What is required
Would it be possible to write out each entry below exactly, without the pictures?

Dataset

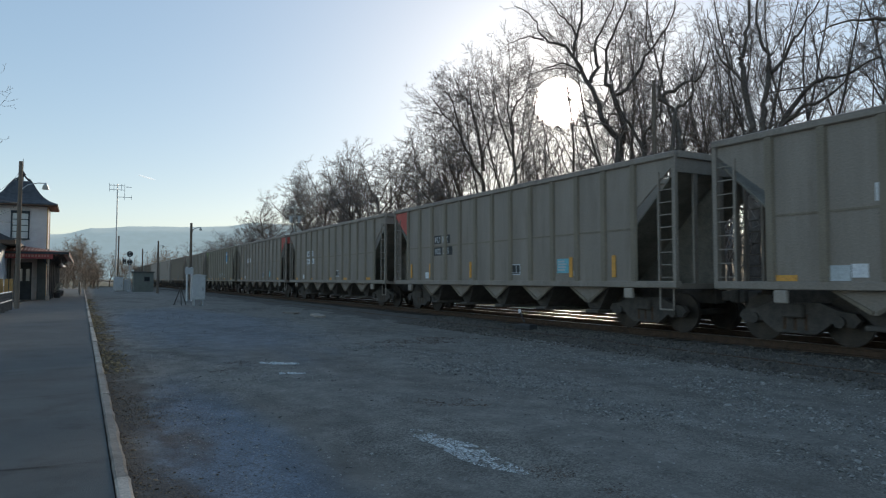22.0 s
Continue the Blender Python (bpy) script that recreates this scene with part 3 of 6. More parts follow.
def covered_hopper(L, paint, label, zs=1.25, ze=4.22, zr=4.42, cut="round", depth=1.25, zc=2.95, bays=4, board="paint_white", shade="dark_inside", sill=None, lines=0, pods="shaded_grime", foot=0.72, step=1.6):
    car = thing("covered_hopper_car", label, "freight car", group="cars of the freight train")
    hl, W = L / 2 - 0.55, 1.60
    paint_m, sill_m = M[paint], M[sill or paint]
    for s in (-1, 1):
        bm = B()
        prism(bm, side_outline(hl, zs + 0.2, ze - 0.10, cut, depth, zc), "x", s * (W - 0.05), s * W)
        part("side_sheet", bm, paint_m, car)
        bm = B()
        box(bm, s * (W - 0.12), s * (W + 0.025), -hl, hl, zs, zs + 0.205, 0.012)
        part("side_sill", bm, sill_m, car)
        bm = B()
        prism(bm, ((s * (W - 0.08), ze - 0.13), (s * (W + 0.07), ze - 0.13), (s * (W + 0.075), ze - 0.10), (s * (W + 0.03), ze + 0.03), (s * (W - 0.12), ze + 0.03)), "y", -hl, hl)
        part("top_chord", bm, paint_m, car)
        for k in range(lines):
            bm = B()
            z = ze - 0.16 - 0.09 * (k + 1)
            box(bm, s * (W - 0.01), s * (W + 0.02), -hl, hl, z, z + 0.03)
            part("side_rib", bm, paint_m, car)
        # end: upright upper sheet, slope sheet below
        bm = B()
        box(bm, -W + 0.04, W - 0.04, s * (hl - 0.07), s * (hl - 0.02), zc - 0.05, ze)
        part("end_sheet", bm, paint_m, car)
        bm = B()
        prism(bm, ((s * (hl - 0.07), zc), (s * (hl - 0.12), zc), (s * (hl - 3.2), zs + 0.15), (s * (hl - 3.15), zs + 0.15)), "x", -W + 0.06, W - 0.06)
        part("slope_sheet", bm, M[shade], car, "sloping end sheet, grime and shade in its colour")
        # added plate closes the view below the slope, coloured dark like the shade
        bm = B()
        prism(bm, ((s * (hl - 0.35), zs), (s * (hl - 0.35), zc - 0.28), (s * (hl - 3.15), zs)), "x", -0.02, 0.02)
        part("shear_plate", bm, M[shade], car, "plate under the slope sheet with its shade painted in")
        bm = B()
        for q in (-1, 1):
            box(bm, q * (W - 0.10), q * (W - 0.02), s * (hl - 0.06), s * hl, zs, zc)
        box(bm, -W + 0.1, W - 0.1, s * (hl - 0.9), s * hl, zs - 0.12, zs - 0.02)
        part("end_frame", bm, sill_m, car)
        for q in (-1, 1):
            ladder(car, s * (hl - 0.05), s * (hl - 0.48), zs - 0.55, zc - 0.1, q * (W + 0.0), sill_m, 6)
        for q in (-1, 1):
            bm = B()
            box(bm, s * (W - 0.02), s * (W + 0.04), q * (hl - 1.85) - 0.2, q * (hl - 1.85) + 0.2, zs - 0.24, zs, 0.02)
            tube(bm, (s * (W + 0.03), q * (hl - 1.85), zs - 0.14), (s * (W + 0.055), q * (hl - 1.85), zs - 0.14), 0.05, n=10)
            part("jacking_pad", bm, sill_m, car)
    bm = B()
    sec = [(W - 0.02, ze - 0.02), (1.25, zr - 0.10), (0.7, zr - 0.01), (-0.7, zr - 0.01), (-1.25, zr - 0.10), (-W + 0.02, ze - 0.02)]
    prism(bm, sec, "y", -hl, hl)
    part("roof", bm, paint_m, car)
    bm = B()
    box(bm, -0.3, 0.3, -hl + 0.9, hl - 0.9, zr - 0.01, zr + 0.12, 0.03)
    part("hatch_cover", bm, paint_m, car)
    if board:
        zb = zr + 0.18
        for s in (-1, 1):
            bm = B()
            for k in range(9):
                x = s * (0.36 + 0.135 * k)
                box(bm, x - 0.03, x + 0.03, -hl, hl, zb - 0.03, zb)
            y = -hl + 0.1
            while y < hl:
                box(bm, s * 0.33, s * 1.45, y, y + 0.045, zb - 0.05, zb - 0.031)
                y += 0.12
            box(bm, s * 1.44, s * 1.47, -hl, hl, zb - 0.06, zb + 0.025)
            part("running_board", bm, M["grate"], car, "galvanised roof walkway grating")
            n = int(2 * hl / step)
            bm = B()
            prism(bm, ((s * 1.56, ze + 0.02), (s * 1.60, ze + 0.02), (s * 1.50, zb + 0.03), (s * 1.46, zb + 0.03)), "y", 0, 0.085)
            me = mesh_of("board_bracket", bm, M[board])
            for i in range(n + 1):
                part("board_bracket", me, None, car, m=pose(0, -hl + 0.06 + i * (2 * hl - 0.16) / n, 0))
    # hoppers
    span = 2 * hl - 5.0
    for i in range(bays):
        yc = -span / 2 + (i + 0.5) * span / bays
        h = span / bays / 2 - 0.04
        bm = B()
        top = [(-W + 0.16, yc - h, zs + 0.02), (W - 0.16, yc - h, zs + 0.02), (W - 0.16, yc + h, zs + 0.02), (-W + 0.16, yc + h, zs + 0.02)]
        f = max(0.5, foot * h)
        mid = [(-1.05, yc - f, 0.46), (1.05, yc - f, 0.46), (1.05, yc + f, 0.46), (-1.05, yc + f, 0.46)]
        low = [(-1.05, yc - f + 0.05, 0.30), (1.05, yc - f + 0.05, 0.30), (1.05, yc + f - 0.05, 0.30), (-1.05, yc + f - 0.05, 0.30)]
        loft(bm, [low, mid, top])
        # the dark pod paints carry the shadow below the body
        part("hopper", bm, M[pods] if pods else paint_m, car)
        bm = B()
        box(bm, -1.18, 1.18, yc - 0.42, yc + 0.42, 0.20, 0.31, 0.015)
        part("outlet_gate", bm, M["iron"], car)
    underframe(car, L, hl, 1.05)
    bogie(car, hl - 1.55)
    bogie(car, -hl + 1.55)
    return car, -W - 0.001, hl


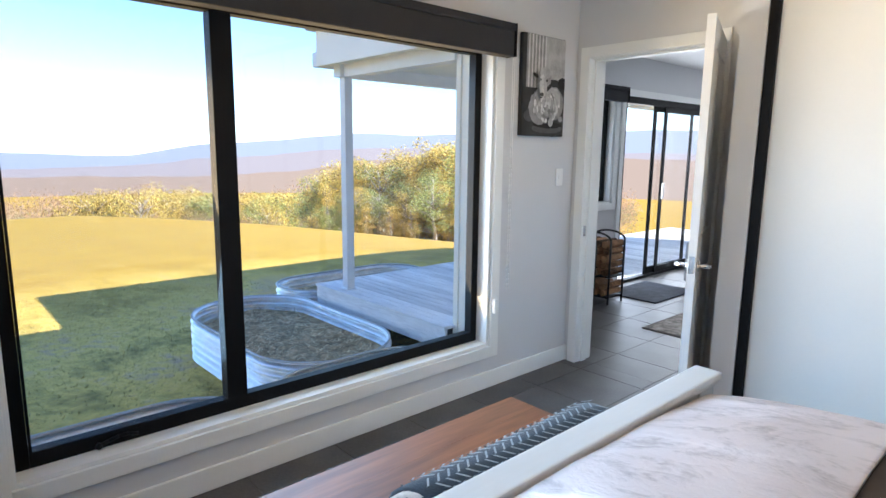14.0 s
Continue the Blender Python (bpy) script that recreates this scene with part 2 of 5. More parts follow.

The result
22.0 s
Continue the Blender Python (bpy) script that recreates this scene with part 3 of 6. More parts follow.
def covered_hopper(L, paint, label, zs=1.25, ze=4.22, zr=4.42, cut="round", depth=1.25, zc=2.95, bays=4, board="paint_white", shade="dark_inside", sill=None, lines=0, pods="shaded_grime", foot=0.72, step=1.6):
    car = thing("covered_hopper_car", label, "freight car", group="cars of the freight train")
    hl, W = L / 2 - 0.55, 1.60
    paint_m, sill_m = M[paint], M[sill or paint]
    for s in (-1, 1):
        bm = B()
        prism(bm, side_outline(hl, zs + 0.2, ze - 0.10, cut, depth, zc), "x", s * (W - 0.05), s * W)
        part("side_sheet", bm, paint_m, car)
        bm = B()
        box(bm, s * (W - 0.12), s * (W + 0.025), -hl, hl, zs, zs + 0.205, 0.012)
        part("side_sill", bm, sill_m, car)
        bm = B()
        prism(bm, ((s * (W - 0.08), ze - 0.13), (s * (W + 0.07), ze - 0.13), (s * (W + 0.075), ze - 0.10), (s * (W + 0.03), ze + 0.03), (s * (W - 0.12), ze + 0.03)), "y", -hl, hl)
        part("top_chord", bm, paint_m, car)
        for k in range(lines):
            bm = B()
            z = ze - 0.16 - 0.09 * (k + 1)
            box(bm, s * (W - 0.01), s * (W + 0.02), -hl, hl, z, z + 0.03)
            part("side_rib", bm, paint_m, car)
        # end: upright upper sheet, slope sheet below
        bm = B()
        box(bm, -W + 0.04, W - 0.04, s * (hl - 0.07), s * (hl - 0.02), zc - 0.05, ze)
        part("end_sheet", bm, paint_m, car)
        bm = B()
        prism(bm, ((s * (hl - 0.07), zc), (s * (hl - 0.12), zc), (s * (hl - 3.2), zs + 0.15), (s * (hl - 3.15), zs + 0.15)), "x", -W + 0.06, W - 0.06)
        part("slope_sheet", bm, M[shade], car, "sloping end sheet, grime and shade in its colour")
        # added plate closes the view below the slope, coloured dark like the shade
        bm = B()
        prism(bm, ((s * (hl - 0.35), zs), (s * (hl - 0.35), zc - 0.28), (s * (hl - 3.15), zs)), "x", -0.02, 0.02)
        part("shear_plate", bm, M[shade], car, "plate under the slope sheet with its shade painted in")
        bm = B()
        for q in (-1, 1):
            box(bm, q * (W - 0.10), q * (W - 0.02), s * (hl - 0.06), s * hl, zs, zc)
        box(bm, -W + 0.1, W - 0.1, s * (hl - 0.9), s * hl, zs - 0.12, zs - 0.02)
        part("end_frame", bm, sill_m, car)
        for q in (-1, 1):
            ladder(car, s * (hl - 0.05), s * (hl - 0.48), zs - 0.55, zc - 0.1, q * (W + 0.0), sill_m, 6)
        for q in (-1, 1):
            bm = B()
            box(bm, s * (W - 0.02), s * (W + 0.04), q * (hl - 1.85) - 0.2, q * (hl - 1.85) + 0.2, zs - 0.24, zs, 0.02)
            tube(bm, (s * (W + 0.03), q * (hl - 1.85), zs - 0.14), (s * (W + 0.055), q * (hl - 1.85), zs - 0.14), 0.05, n=10)
            part("jacking_pad", bm, sill_m, car)
    bm = B()
    sec = [(W - 0.02, ze - 0.02), (1.25, zr - 0.10), (0.7, zr - 0.01), (-0.7, zr - 0.01), (-1.25, zr - 0.10), (-W + 0.02, ze - 0.02)]
    prism(bm, sec, "y", -hl, hl)
    part("roof", bm, paint_m, car)
    bm = B()
    box(bm, -0.3, 0.3, -hl + 0.9, hl - 0.9, zr - 0.01, zr + 0.12, 0.03)
    part("hatch_cover", bm, paint_m, car)
    if board:
        zb = zr + 0.18
        for s in (-1, 1):
            bm = B()
            for k in range(9):
                x = s * (0.36 + 0.135 * k)
                box(bm, x - 0.03, x + 0.03, -hl, hl, zb - 0.03, zb)
            y = -hl + 0.1
            while y < hl:
                box(bm, s * 0.33, s * 1.45, y, y + 0.045, zb - 0.05, zb - 0.031)
                y += 0.12
            box(bm, s * 1.44, s * 1.47, -hl, hl, zb - 0.06, zb + 0.025)
            part("running_board", bm, M["grate"], car, "galvanised roof walkway grating")
            n = int(2 * hl / step)
            bm = B()
            prism(bm, ((s * 1.56, ze + 0.02), (s * 1.60, ze + 0.02), (s * 1.50, zb + 0.03), (s * 1.46, zb + 0.03)), "y", 0, 0.085)
            me = mesh_of("board_bracket", bm, M[board])
            for i in range(n + 1):
                part("board_bracket", me, None, car, m=pose(0, -hl + 0.06 + i * (2 * hl - 0.16) / n, 0))
    # hoppers
    span = 2 * hl - 5.0
    for i in range(bays):
        yc = -span / 2 + (i + 0.5) * span / bays
        h = span / bays / 2 - 0.04
        bm = B()
        top = [(-W + 0.16, yc - h, zs + 0.02), (W - 0.16, yc - h, zs + 0.02), (W - 0.16, yc + h, zs + 0.02), (-W + 0.16, yc + h, zs + 0.02)]
        f = max(0.5, foot * h)
        mid = [(-1.05, yc - f, 0.46), (1.05, yc - f, 0.46), (1.05, yc + f, 0.46), (-1.05, yc + f, 0.46)]
        low = [(-1.05, yc - f + 0.05, 0.30), (1.05, yc - f + 0.05, 0.30), (1.05, yc + f - 0.05, 0.30), (-1.05, yc + f - 0.05, 0.30)]
        loft(bm, [low, mid, top])
        # the dark pod paints carry the shadow below the body
        part("hopper", bm, M[pods] if pods else paint_m, car)
        bm = B()
        box(bm, -1.18, 1.18, yc - 0.42, yc + 0.42, 0.20, 0.31, 0.015)
        part("outlet_gate", bm, M["iron"], car)
    underframe(car, L, hl, 1.05)
    bogie(car, hl - 1.55)
    bogie(car, -hl + 1.55)
    return car, -W - 0.001, hl


14.0 s
Continue the Blender Python (bpy) script that recreates this scene with part 2 of 5. More parts follow.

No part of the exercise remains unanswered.